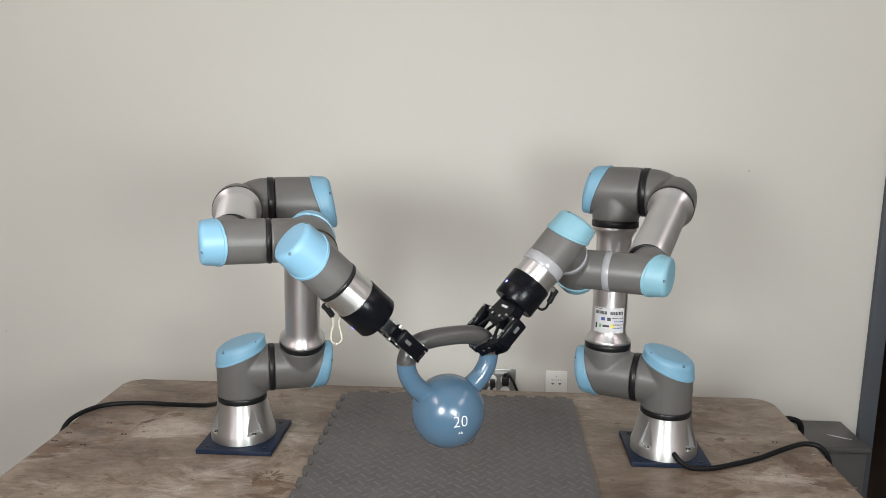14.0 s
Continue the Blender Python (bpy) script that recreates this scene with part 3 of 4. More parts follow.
@functools.lru_cache(None)
def robot_meshes(blue):
    """All the shapes that the two arms share."""
    m = {}
    # base: flared casting with four bolt pockets
    body = lathe(bmesh.new(), [(0.0735, 0), (0.0745, 0.001), (0.0745, 0.016), (0.0735, 0.021), (0.0705, 0.030), (0.0655, 0.050), (0.0610, 0.070), (0.0580, 0.084), (0.0572, 0.091)], None, 72)
    cut = bmesh.new()
    for k in range(4):
        q = pose(0, 0, 0, 0, 0, 90 * k)
        tri = [(-0.019, 0.0225), (0.019, 0.0225), (0.0035, 0.080), (-0.0035, 0.080)]
        a = [cut.verts.new(q @ Vector((0.0545, y, z))) for y, z in tri]
        b = [cut.verts.new(q @ Vector((0.10, y, z))) for y, z in tri]
        cut.faces.new(a[::-1])
        cut.faces.new(b)
        for i in range(4):
            cut.faces.new([a[i], a[(i + 1) % 4], b[(i + 1) % 4], b[i]])
    m["base"] = carved(body, cut, CAST)
    # cast ring round a dark disc that paints the bolt hole's shade
    m["bolt"] = finish(lathe(lathe(bmesh.new(), [(0.0074, 0), (0.0074, 0.0007), (0.0060, 0.0010), (0.0058, 0.0004)], None, 20), [(0.0058, 0), (0.0058, 0.0008), (0.0030, 0.0009), (0.0028, 0.0003), (0, 0.0003)], None, 20, 1), [CAST, INK], "bolt")
    m["housing_1"] = housing_mesh(R_BIG, -0.0595, 0.034, 0.022, 0.064, R_BIG * 0.985, SEAT_1)
    m["cap_1"] = cap_mesh(R_BIG, 0.034, 0.022, 0.0675, SEAT_1, lean=0.7)
    m["housing_2a"] = housing_mesh(R_BIG * 0.97, -0.0655, 0.030, 0.020, 0.062, R_BIG * 0.93, SEAT_2A)
    m["housing_2b"] = housing_mesh(R_BIG * 0.97, -0.0565, 0.036, 0.020, 0.068, R_BIG * 0.93, SEAT_2B)
    m["cap_2a"] = cap_mesh(R_BIG * 0.97, 0.030, 0.020, 0.063, SEAT_2A, lean=0.5)
    m["cap_2b"] = cap_mesh(R_BIG * 0.97, 0.036, 0.020, 0.067, SEAT_2B, lean=0.5)
    m["tube_2"] = tube_x(0.0815, 0.350, UP_Z, 0.0398, 0.0398, 0.0505, 0.0525)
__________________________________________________
— Goal —
Show all lines from the listing above in which "with" appears.

— Task solution —
Continue the Blender Python (bpy) script that recreates this scene with part 3 of 4. More parts follow.
    # base: flared casting with four bolt pockets